Earlier this week I was on an email thread with someone trying to schedule a video call. “@Howie can arrange time for a 45min chat,” they wrote.
After a few emails, Howie helped confirm a time. “Any materials or agenda items you would like me to add to the meeting description?” Howie asked.
This seemed like a typical back-and-forth email-based coordination. Except Howie isn’t a real person.
Howie is a new AI-powered assistant that lives in your email inbox and wants to establish itself as the go-to AI secretary for anyone who schedules a lot of meetings.
The Seattle startup that developed the tool just raised $6 million in seed funding after racking up more than 1,000 paying customers.
The round was led by True Ventures, with participation from a roster of well-known investors including Jason Calacanis; Aravind Srinivas, CEO of Perplexity; Jordi Hays of TBPN; Rahul Vohra of Superhuman; and others.
Howie’s software acts like a virtual executive assistant for busy professionals who spend much of their time on external calls. Users can simply cc Howie on an email thread, and the system will coordinate times, add events to calendars, follow up if needed, and even audit schedules to flag conflicts.
Customers include startup founders juggling fundraising and sales, venture capitalists managing deal flow, journalists scheduling interviews, and consultants and recruiters.
Since its private beta, Howie has been scheduling more than 5,000 meetings each week for its paying customers.
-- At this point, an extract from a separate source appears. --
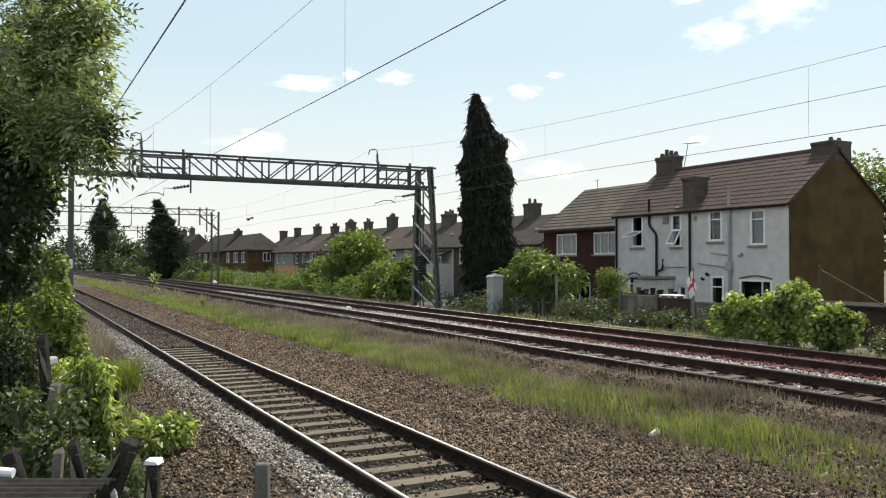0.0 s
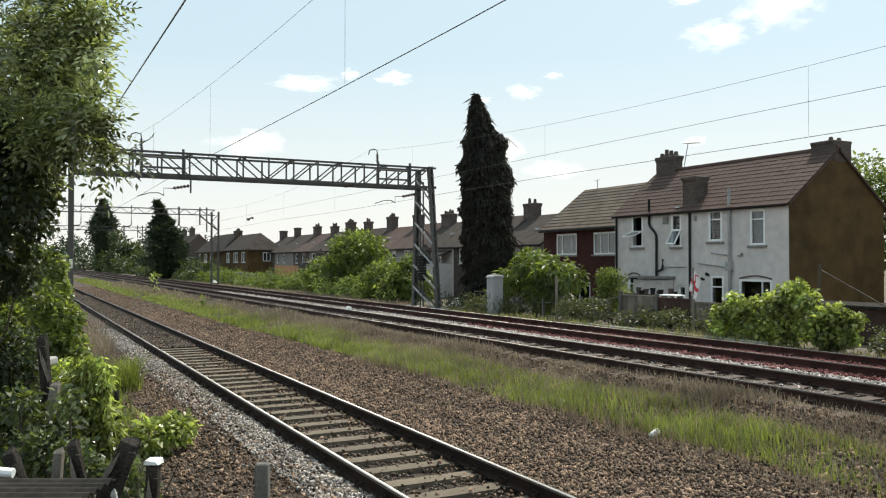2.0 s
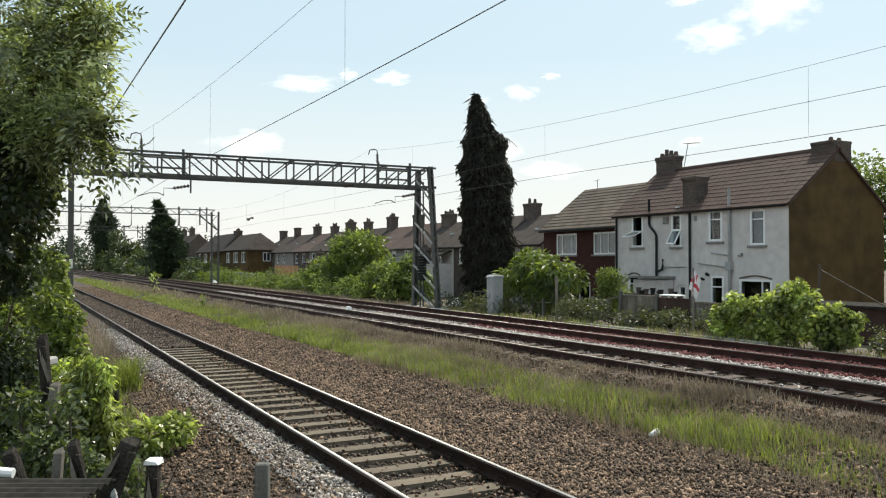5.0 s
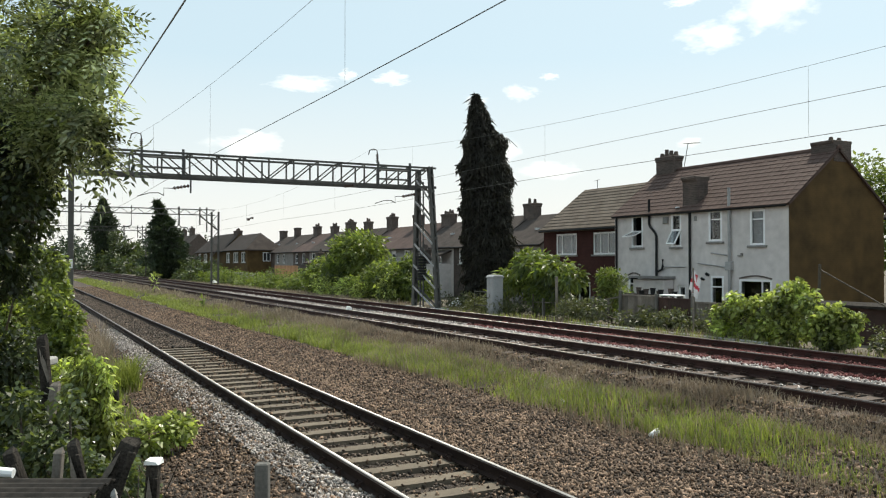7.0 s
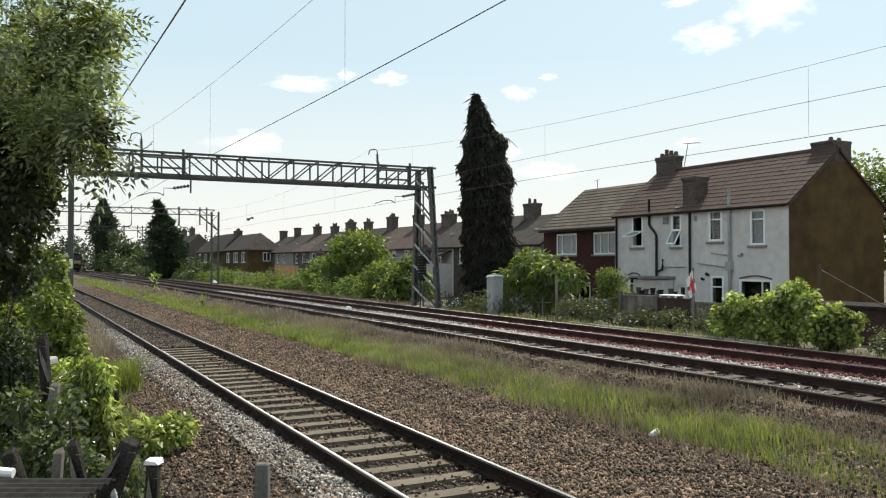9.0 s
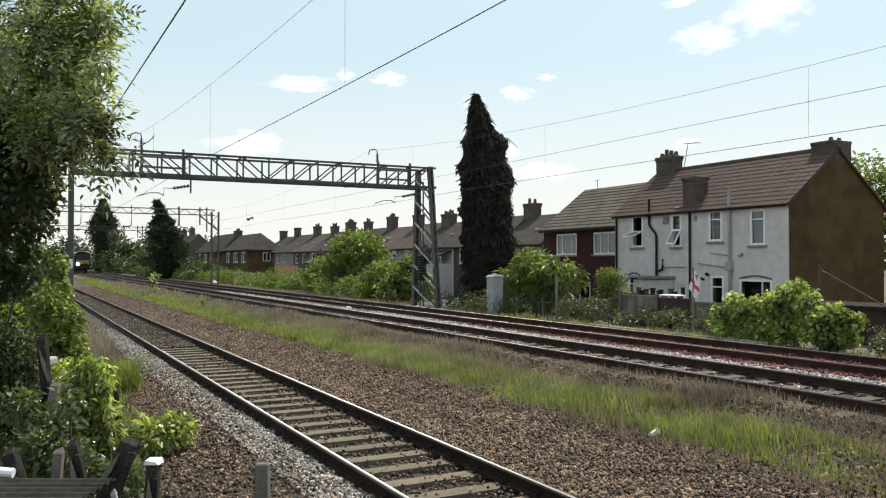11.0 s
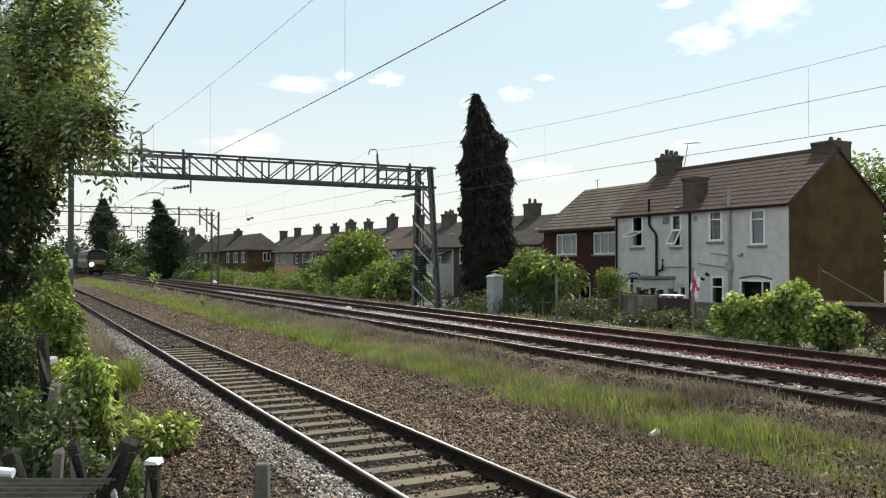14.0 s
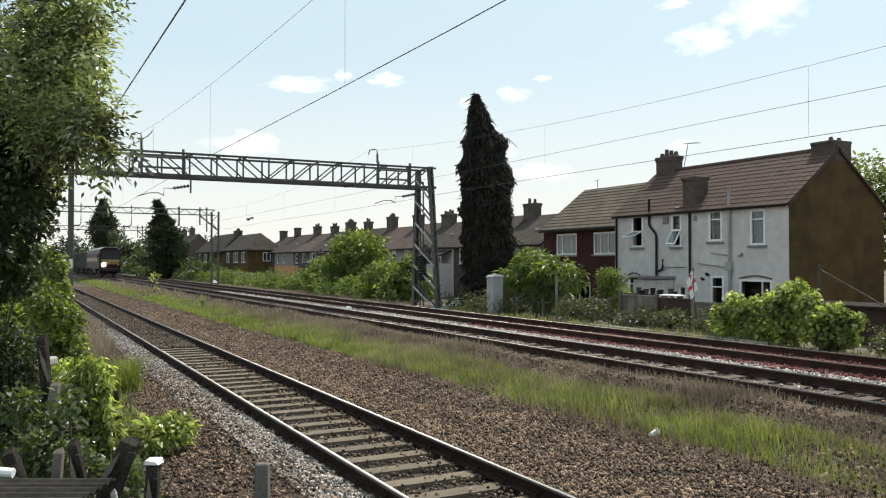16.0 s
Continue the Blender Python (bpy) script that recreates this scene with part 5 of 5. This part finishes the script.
# heading (degrees right of the line), height (degrees), width and height in metres at 1500 m
CLOUDS = [(46.2, 14.9, 140, 62), (49.9, 16.2, 160, 100), (18.2, 12.2, 140, 44), (24.3, 12.7, 84, 32), (33.4, 11.8, 78, 38), (35.4, 12.8, 40, 18), (35.3, 6.5, 130, 46), (30.2, 11.2, 60, 24), (14.4, 8.0, 170, 62), (21.2, 12.9, 44, 26), (32.4, 7.9, 76, 60), (44.9, 8.1, 56, 20), (44.5, 17.2, 80, 26)]
clouds = []
for hd, el, w, h in CLOUDS:
    g = Geo()
    k = 10
    for j in range(k + 1):
        for i in range(k + 1):
            a, b = 2 * i / k - 1, 2 * j / k - 1
            g.v.append((a * 1.5, b * 1.5, .2 * (1 - a * a) * (1 - b * b)))
    g.f = [(j * (k + 1) + i, j * (k + 1) + i + 1, (j + 1) * (k + 1) + i + 1, (j + 1) * (k + 1) + i) for j in range(k) for i in range(k)]
    c = part("cloud", g, M_CLOUD, smooth=True)
    c.scale = (w / 2, h / 2, 20)
    c.visible_shadow = False
    tagged(c, "small soft white fair-weather cloud in the sky", "cloud", "clouds", "structure")
    clouds.append((c, hd, el))


# ---- everything that moves ----
SWAY = [(0, -8), (.5, 6), (1, 18), (1.5, 10), (2, -10), (2.5, 0), (3, 17), (3.5, -6), (4, 5), (4.7, -4), (5.4, 8), (6, -3), (6.5, 3), (7, 13), (7.5, 0), (8, 10), (8.5, 17), (9, 21),
        (9.6, 6), (10.3, 12), (11, -4), (11.5, 0), (12, -16), (12.5, -20), (13, -27), (13.5, -27), (14, -38), (14.5, -29), (15, -27), (15.5, -20), (16, -20)]
FLUTTER = [(0, 200, .5), (.5, -20, .6), (1, 190, .95), (1.5, 185, .8), (2, 20, .3), (2.5, 160, .25), (3, 185, .75), (3.5, 190, .6), (4, -10, .3), (5, 30, .4), (6, -10, .4), (6.5, -15, .35),
           (7, 0, .45), (7.5, 10, .35), (8, 195, .55), (8.5, 190, .5), (9, 188, .6), (10, 20, .4), (11, 10, .4), (11.5, 10, .3), (12, 185, .5), (12.5, 0, .35), (13, 20, .4), (13.5, 180, .3),
           (14, -10, .5), (14.5, 10, .35), (15, 185, .5), (15.5, 190, .7), (16, 180, .4)]


def motions():
    axis = Vector((math.sin(YAW), math.cos(YAW), 0))
    for i, (ob, (pivot, share, _, _)) in enumerate(zip(ash_parts, ASH_BRANCHES)):
        rows = []
        for t, dx in SWAY:
            a = share * dx * .0052 / 1.05 + (1 - share) * .02 * math.sin(t * 2.3 + i * 1.7)
            rows.append((t, Matrix.Translation(pivot) @ Matrix.Rotation(a, 4, axis) @ Matrix.Rotation(.02 * math.sin(t * 1.9 + i), 4, "Z")))
        walk(ob, rows)
    # the train runs towards the camera at about 10 m/s, slowing a little
    for k, ob in enumerate([loco] + wagons):
        behind = 0 if k == 0 else 22 + 13.4 * (k - 1)
        walk(ob, [(t, pose(TRACK_X, 114.6 + 9.0 * (16 - t) + .15 * (16 - t) ** 2 + behind, TRACK_Z)) for t in [i * 1.0 for i in range(17)]])
    # the flag's strips follow one another from the pole, sagging where the wind drops
    for i, ob in enumerate(flag_parts):
        rows = []
        for t, turn, wind in FLUTTER:
            spread = .22 + .36 * wind
            face = -170 if turn > 90 else -95
            x = y = 0.0
            for j in range(i):
                h = radians(face + 6 * math.sin(j * 1.6 + t * 3))
                x, y = x + FLAG_W * spread * math.cos(h), y + FLAG_W * spread * math.sin(h)
            drop = i * FLAG_W * (1 - spread) * .7
            heading = radians(face + 6 * math.sin(i * 1.6 + t * 3))
            rows.append((t, Matrix.Translation((x, y, 2.05 - drop)) @ Matrix.Rotation(heading, 4, "Z") @ Matrix.Rotation(radians((1 - spread) * 30), 4, "Y")))
        walk(ob, rows)
    for ob, hd, el in clouds:
        rows = []
        for t in range(0, 17, 2):
            k = t / 16
            a, b = radians(hd - k * (.62 + .02 * (hd - 24))), radians(el - k * (.1 + .005 * (hd - 20)))
            far = EYE + Vector((math.sin(a) * math.cos(b), math.cos(a) * math.cos(b), math.sin(b))) * 1500
            rows.append((float(t), look(EYE, far).normalized()))
            rows[-1][1].translation = far
        walk(ob, rows)


motions()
The company says it has grown monthly recurring revenue and usage by an average of 50% month-over-month in 2025.
The startup pitches its differentiator as a mix of customization and accuracy. Customers define preferences in an open-ended document — such as “if it’s a pitch call, set it to 25 minutes and use Zoom” — that lets Howie adapt to individual workflows.
Behind the scenes, the system runs tasks through multiple fine-tuned language models, escalating uncertain cases to human reviewers. That hybrid approach is designed to deliver reliability on par with a human executive assistant.
Howie charges $25/month for its standard offering and $95/month for a premium version that allows users to rename Howie, among other features.
CEO Austin Petersmith and co-founder Dave Newman first worked together at Assembly in 2013, and even prototyped an AI assistant in 2015 — ultimately deciding the market wasn’t ready. They believe now is the right time. “Now it’s not too early, so here we are,” Petersmith told GeekWire.
Howie is based in Seattle’s Fremont neighborhood. Its nine-person team includes five former founders, including two Y Combinator alums.
Petersmith previously founded Capiche, which was acquired by Vendr.
Other investors in Howie include Sophia Amoruso of Trust Fund; Turner Novak of Banana Capital; Gaby Goldberg of Rostra; Lindel Eakman of Foundry Group; Sheel Mohnot; Resolute Ventures; PJC; and Roo Capital.